**EXERCISE**. Without the pictures, set down every line of the data exactly.

**DATASET CONTENT**.
►

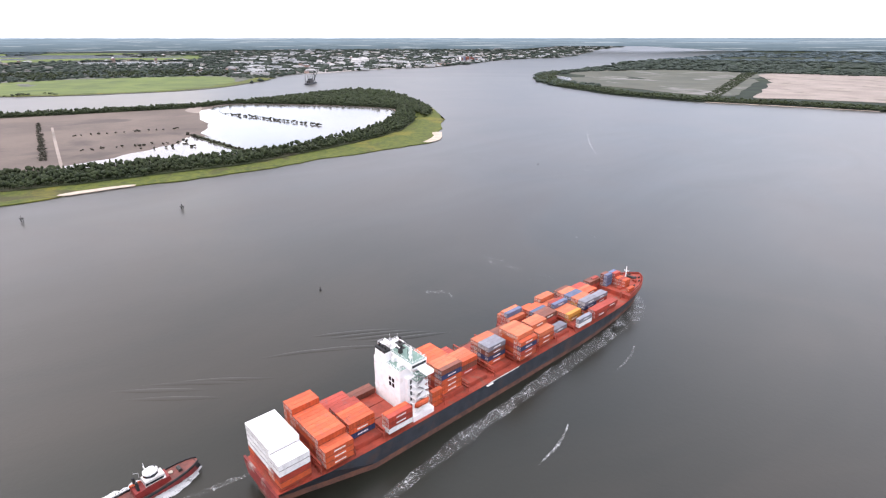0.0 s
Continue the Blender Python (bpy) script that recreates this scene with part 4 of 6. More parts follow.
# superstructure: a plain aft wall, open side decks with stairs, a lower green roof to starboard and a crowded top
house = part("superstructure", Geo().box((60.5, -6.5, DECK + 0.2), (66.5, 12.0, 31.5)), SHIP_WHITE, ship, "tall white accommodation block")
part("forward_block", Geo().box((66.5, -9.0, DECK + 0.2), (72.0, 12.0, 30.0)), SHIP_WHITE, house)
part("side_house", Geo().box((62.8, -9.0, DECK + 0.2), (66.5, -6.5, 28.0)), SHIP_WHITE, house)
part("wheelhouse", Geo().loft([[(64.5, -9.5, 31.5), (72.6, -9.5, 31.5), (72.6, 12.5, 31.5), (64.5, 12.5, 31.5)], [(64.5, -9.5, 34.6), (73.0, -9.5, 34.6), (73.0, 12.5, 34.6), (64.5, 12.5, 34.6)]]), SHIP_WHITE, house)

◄

**RESULT FOR THIS TASK**.
0.0 s
Continue the Blender Python (bpy) script that recreates this scene with part 4 of 6. More parts follow.
# superstructure: a plain aft wall, open side decks with stairs, a lower green roof to starboard and a crowded top
house = part("superstructure", Geo().box((60.5, -6.5, DECK + 0.2), (66.5, 12.0, 31.5)), SHIP_WHITE, ship, "tall white accommodation block")
part("forward_block", Geo().box((66.5, -9.0, DECK + 0.2), (72.0, 12.0, 30.0)), SHIP_WHITE, house)
part("side_house", Geo().box((62.8, -9.0, DECK + 0.2), (66.5, -6.5, 28.0)), SHIP_WHITE, house)
part("wheelhouse", Geo().loft([[(64.5, -9.5, 31.5), (72.6, -9.5, 31.5), (72.6, 12.5, 31.5), (64.5, 12.5, 31.5)], [(64.5, -9.5, 34.6), (73.0, -9.5, 34.6), (73.0, 12.5, 34.6), (64.5, 12.5, 34.6)]]), SHIP_WHITE, house)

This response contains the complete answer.